Tutto è nato un anno fa a seguito di un vostro confronto sulle necessità dell’arte ravennate e soprattutto su quelle del suo fruitore. Poi cosa è successo?

«Poi il confronto si è concretizzato in un progetto che include una sorta di leasing di opere d’arte consegnate mensilmente a casa dei partecipanti, pur mantenendo viva la sensazione di sharing e di appartenenza a una comunità locale attraverso eventi ispirati dal concetto delle prime “home gallery” di New York, che univano artisti e appassionati d’arte. Anche grazie a questi eventi “pop-up” in case, studi privati e centri culturali si è innescato un sano fermento intorno al progetto, rallentato solo a primavera 2020 per i motivi che conosciamo tutti. Il noto mosaicista Marco De Luca ha parlato di Deda come una “piccola utopia che si realizza”, mentre secondo Mario Arnaldi, artista che partecipò al circolo di Tonino Guerra, è “un ritorno a quell’aria di condivisione pura e genuina che nutre l’essenza”. Due definizioni che ci hanno riempito di gioia».

Come pensate che abbia reagito la città di Ravenna?

«Dopo un’iniziale timidezza, forse per il carattere inedito della proposta, gli appassionati d’arte si sono incuriositi e nei pochi mesi successivi sono giunte le prime prenotazioni; poi il passaparola ha fatto il resto. Appena iniziato, gli ospitanti più attivi sulle piattaforme social non hanno mancato di postare le foto delle opere sui loro profili, a volte condividendo personali riflessioni sull’opera, altre trascrivendo i testi che i critici d’arte Luca Maggio e Maria Letizia Tega hanno dedicato a ogni opera. Oltretutto, con nostro grande piacere, il progetto ha attirato l’attenzione di organizzazioni di altre città importanti come Bologna, Berlino e San Francisco, con le quali siamo in contatto, elettrizzati dall’idea di poter collaborare esportando il progetto.
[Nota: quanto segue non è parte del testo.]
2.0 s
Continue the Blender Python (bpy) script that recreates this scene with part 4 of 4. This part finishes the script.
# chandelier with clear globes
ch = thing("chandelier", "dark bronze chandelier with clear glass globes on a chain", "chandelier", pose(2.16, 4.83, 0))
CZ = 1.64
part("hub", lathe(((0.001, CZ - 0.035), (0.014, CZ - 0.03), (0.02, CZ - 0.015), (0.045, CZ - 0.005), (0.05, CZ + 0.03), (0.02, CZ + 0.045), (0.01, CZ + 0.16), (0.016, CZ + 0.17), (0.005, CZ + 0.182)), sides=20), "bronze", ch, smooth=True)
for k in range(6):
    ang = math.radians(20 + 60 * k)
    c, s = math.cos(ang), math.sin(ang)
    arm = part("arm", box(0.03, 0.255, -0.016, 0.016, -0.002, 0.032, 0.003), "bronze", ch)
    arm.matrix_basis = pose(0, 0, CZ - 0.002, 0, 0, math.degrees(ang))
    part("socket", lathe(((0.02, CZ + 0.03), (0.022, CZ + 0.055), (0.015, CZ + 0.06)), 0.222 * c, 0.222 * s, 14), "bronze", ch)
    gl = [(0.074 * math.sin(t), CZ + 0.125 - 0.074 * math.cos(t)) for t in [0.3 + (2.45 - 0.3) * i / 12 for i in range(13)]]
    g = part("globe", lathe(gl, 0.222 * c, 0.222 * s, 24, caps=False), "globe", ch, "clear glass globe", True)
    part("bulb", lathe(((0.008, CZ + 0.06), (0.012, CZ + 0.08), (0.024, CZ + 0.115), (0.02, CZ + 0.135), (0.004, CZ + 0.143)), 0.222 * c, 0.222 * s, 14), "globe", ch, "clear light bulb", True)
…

Attendiamo gli sviluppi in questo periodo non semplice, ma che ci sta permettendo di individuare le potenzialità e i punti da rafforzare dell’iniziativa».

Immagino che l’organizzazione non sia stata semplice, soprattutto nei periodi di lockdown. Cosa vi ha motivato?
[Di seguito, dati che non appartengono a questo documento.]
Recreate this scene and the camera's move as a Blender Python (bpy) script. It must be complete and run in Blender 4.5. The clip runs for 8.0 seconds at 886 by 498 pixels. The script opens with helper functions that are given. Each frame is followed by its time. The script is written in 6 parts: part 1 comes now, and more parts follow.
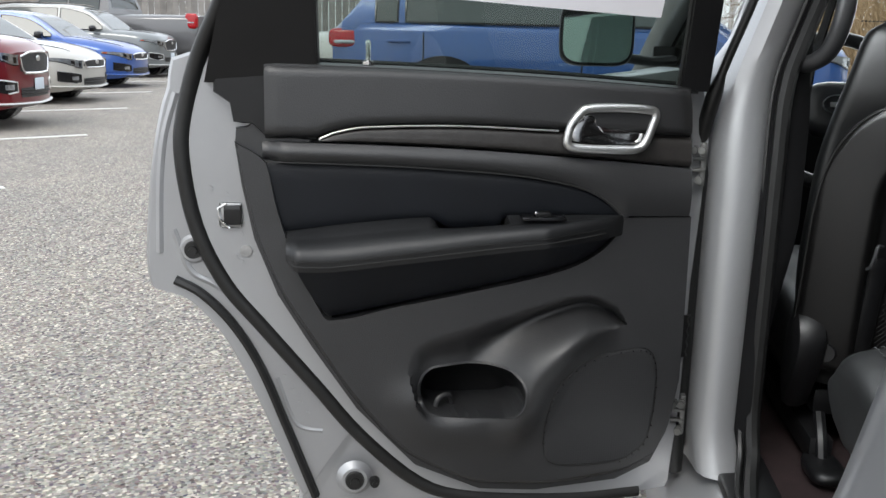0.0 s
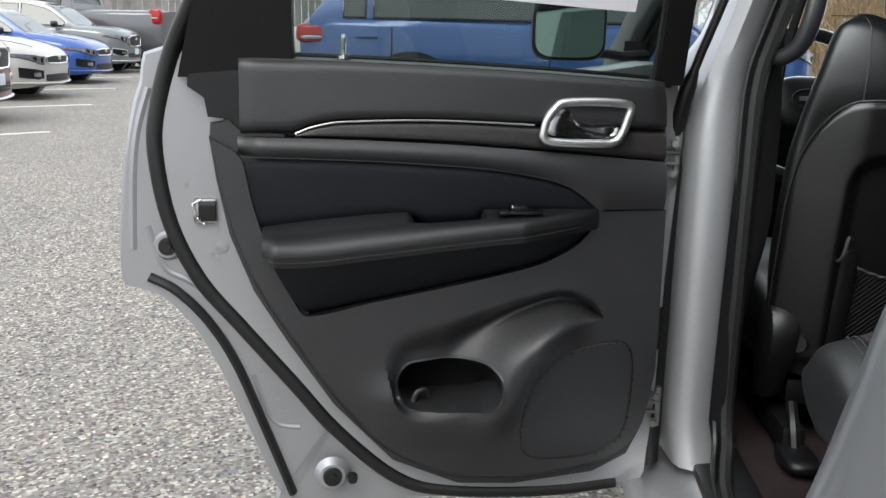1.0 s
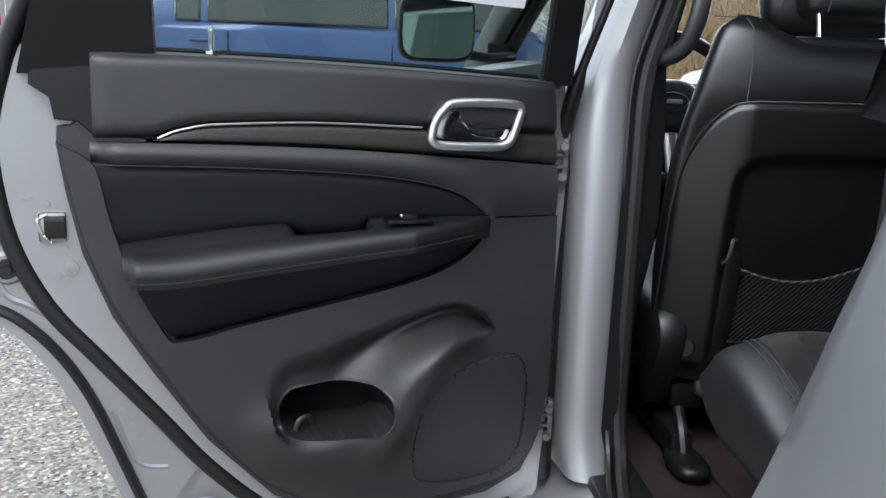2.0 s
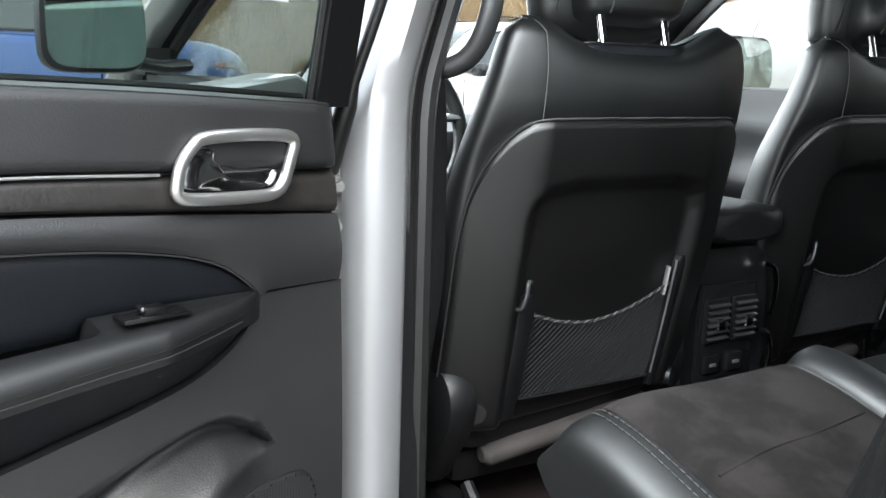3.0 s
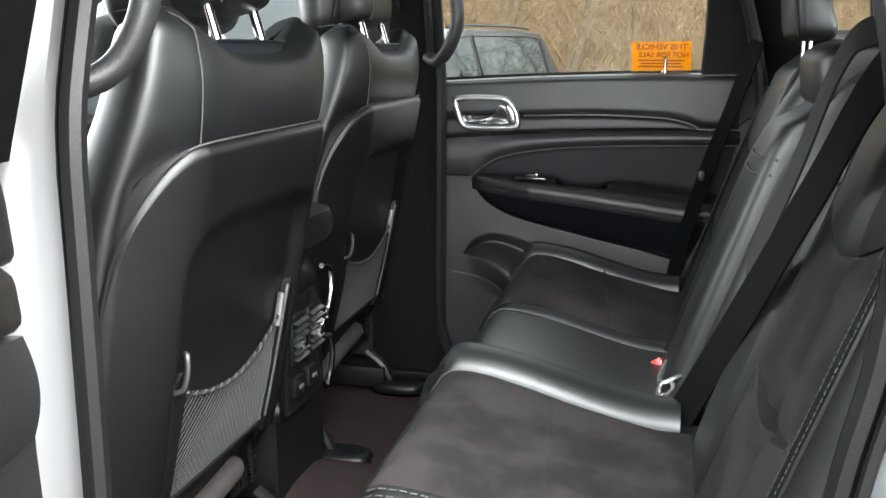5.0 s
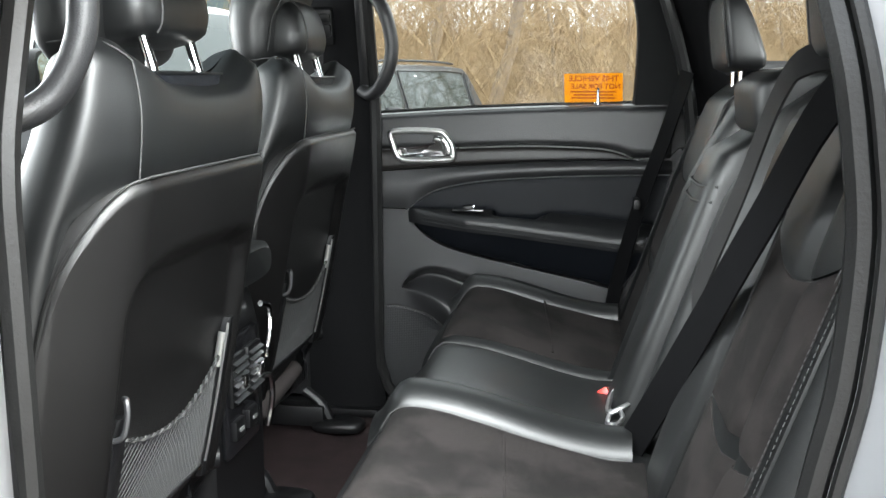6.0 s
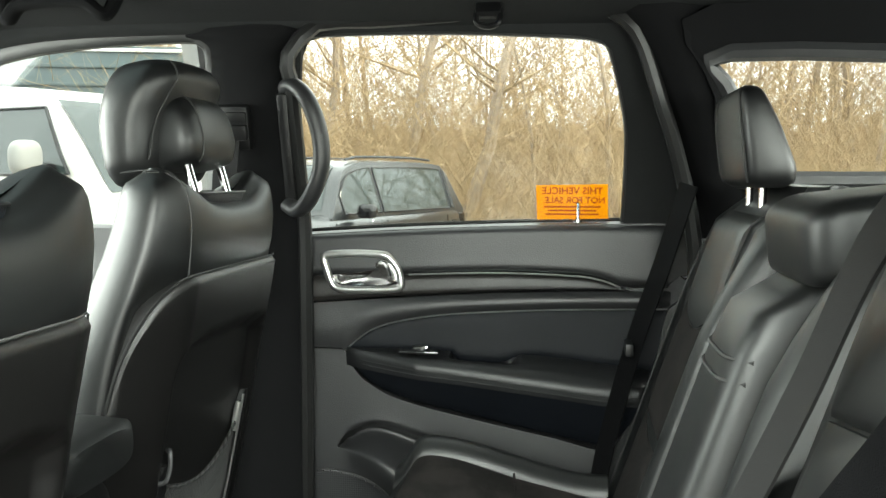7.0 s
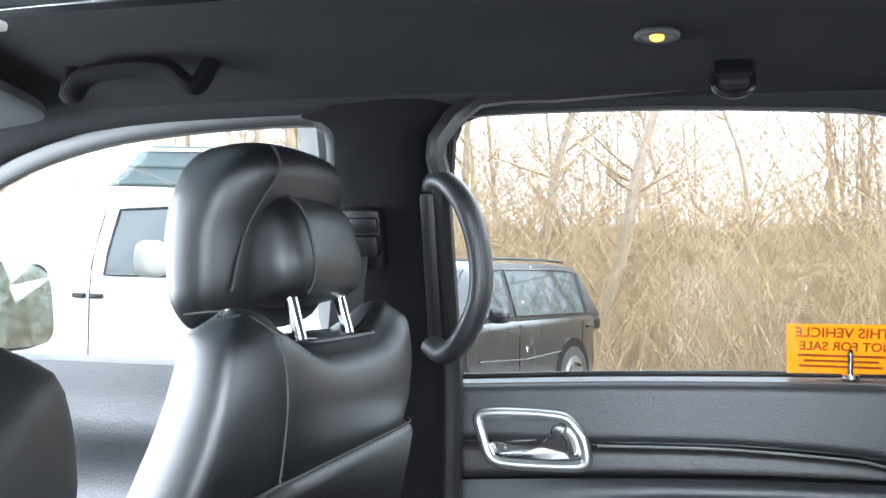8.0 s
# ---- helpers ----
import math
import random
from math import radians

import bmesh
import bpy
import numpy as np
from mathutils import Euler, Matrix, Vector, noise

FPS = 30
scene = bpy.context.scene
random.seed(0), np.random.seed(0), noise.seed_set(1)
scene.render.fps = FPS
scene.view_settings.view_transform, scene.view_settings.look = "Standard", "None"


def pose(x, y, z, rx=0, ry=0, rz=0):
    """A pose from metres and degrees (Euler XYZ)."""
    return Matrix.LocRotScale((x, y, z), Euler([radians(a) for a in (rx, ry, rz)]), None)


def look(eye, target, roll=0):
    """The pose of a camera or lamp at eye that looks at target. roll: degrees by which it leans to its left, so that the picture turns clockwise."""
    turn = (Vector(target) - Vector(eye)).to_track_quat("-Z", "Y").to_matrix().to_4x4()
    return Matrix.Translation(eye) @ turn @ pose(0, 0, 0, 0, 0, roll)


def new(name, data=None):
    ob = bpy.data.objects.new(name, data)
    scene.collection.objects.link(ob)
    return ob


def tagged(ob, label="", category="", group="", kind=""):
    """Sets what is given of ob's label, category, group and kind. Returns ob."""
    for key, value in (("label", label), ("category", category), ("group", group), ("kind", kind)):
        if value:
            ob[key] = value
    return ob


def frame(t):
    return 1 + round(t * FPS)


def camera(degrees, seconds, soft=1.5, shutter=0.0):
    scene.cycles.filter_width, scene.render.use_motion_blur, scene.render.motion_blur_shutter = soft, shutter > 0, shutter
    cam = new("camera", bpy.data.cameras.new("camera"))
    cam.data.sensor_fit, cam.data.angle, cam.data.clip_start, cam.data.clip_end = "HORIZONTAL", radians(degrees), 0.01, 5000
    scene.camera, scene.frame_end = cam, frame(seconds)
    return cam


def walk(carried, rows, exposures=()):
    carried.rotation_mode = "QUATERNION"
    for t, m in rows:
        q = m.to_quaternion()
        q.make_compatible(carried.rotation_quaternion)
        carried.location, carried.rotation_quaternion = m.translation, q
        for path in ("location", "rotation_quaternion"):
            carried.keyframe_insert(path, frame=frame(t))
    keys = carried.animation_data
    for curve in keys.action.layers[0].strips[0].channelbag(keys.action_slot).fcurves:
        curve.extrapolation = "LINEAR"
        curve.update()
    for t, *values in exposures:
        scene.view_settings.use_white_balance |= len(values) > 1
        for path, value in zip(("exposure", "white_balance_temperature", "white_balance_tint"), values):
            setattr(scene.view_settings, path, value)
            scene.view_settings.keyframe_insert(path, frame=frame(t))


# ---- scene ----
cam = camera(50.8, 8.0, soft=1.5)
PATH = [
    (0, (-1.104, -1.599, 1.222), (-1.321, 0.341, 0.789), 1.4),
    (0.5, (-1.111, -1.602, 1.218), (-1.308, 0.34, 0.783), 1.4),
    (1, (-1.119, -1.599, 1.219), (-1.268, 0.347, 0.779), 1.4),
    (1.2, (-1.119, -1.596, 1.221), (-1.241, 0.35, 0.778), 1.5),
    (2.3, (-1.237, -1.367, 1.195), (-0.838, 0.553, 0.8), 1.9),
    (2.5, (-1.255, -1.261, 1.199), (-0.7, 0.623, 0.817), 1.7),
    (3, (-1.338, -1.016, 1.203), (-0.327, 0.666, 0.819), 1.7),
    (3.5, (-1.403, -0.793, 1.222), (0.007, 0.568, 0.825), 1.3),
    (4, (-1.353, -0.619, 1.229), (0.344, 0.356, 0.817), 1.0),
    (4.5, (-1.41, -0.481, 1.228), (0.439, 0.157, 0.809), 0.7),
    (4.7, (-1.449, -0.46, 1.239), (0.424, 0.097, 0.813), 0.6),
    (5.8, (-1.444, -0.401, 1.227), (0.497, -0.087, 0.86), 0.0),
    (6, (-1.434, -0.406, 1.231), (0.511, -0.097, 0.881), 0.0),
    (6.5, (-1.284, -0.424, 1.239), (0.679, -0.144, 0.974), 0.0),
    (7, (-1.001, -0.407, 1.267), (0.974, -0.133, 1.113), 0.1),
    (7.5, (-0.735, -0.303, 1.286), (1.245, -0.021, 1.238), 0.4),
    (8, (-0.529, -0.235, 1.309), (1.397, 0.303, 1.364), 0.8),
]
walk(cam, [(t, look(eye, target, roll)) for t, eye, target, roll in PATH],
     exposures=[(0.0, 0.62, 6400, 8), (1.2, 0.62, 6400, 8), (2.5, 1.2, 5900, 6), (3.0, 1.76, 6300, 6), (3.5, 1.95, 6400, 6), (4.5, 2.2, 6500, 7),
                (6.0, 2.45, 6500, 6), (6.5, 2.5, 6500, 5), (7.0, 2.6, 6900, -2), (7.5, 2.75, 6000, 6), (8.0, 3.0, 5800, 8)])

# ---------------------------------------------------------------- light
SUN_EL, SUN_AZ = radians(48), radians(200)
world = bpy.data.worlds.new("overcast_sky")
scene.world = world
world.use_nodes = True
wn = world.node_tree
wn.nodes.clear()
sky = wn.nodes.new("ShaderNodeTexSky")
sky.sky_type, sky.sun_disc = "NISHITA", False
sky.sun_elevation, sky.sun_rotation = SUN_EL, SUN_AZ
sky.air_density, sky.dust_density = 1.0, 4.0
cloud = wn.nodes.new("ShaderNodeMix")
cloud.data_type = "RGBA"
cloud.inputs[0].default_value = 0.8
cloud.inputs[7].default_value = (9.0, 9.3, 9.8, 1)
wn.links.new(sky.outputs[0], cloud.inputs[6])
bg = wn.nodes.new("ShaderNodeBackground")
bg.inputs[1].default_value = 0.15
wn.links.new(cloud.outputs[2], bg.inputs[0])
wo = wn.nodes.new("ShaderNodeOutputWorld")
wn.links.new(bg.outputs[0], wo.inputs[0])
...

«Siamo due fatalisti che amano la semplice complessità della natura umana e che credono nell’arte come importante strumento per sondarla. Entrando in casa degli ospitanti venivamo sempre accolti dalla loro gentilezza e ospitalità. Inutile dire che ogni opera lasciava qualcosa nei luoghi che visitava e viceversa. La sensibilità di alcuni ospitanti li ha portati a organizzare eventi privati fuori dal comune, come house concert, aperitivi in terrazza, esposizioni guidate, proiezioni ad hoc, meditazioni guidate con installazione e così via. L’arte visiva è diventata quindi un bellissimo pretesto per parlare di cultura in generale, di musica, cinema, discipline orientali, letteratura e poesia, e per conoscere personalità interessanti di Ravenna in ambito informale e inclusivo. Tutto questo ci ha motivato anche nei mesi più incerti, e alla fine per 240 volte un’opera è stata accolta in un nuovo spazio e sette opere sono state acquistate dagli ospitanti».

E per il futuro?

«Stiamo lavorando per l’edizione 2021-22 del Deda Project, vogliamo essere pronti, adattativi agli avvenimenti e poi stimolare chi ne prenderà parte. Un’anticipazione che possiamo dare è la conferma di Luca Maggio come critico: con la sua grande sensibilità ha contribuito a rendere le opere degli artisti più vicine alla comprensione, omaggiandole con le sue calibrate ma profonde parole».

Un’ultima curiosità: perché il nome Deda Project?

«All’inizio eravamo incerti perché sapevamo che l’idea era importante ma complessa da sviluppare. Volevamo creare un circuito che mettesse in relazione le persone attraverso l’arte e che la proiettasse oltre gli schemi già conosciuti, incentivando la contemplazione e lo sviluppo di un personale e consapevole senso critico. Volevamo per il progetto un nome e un logo capaci di sintetizzare tutto questo e di ispirare apertura e dinamicità: Deda è acronimo di Dimensione Evasiva D’Arte e il suo logo è un piccolo Icaro che sta imparando a volare. In mano porta una casa, simbolo della psiche e del rapporto dentro/fuori».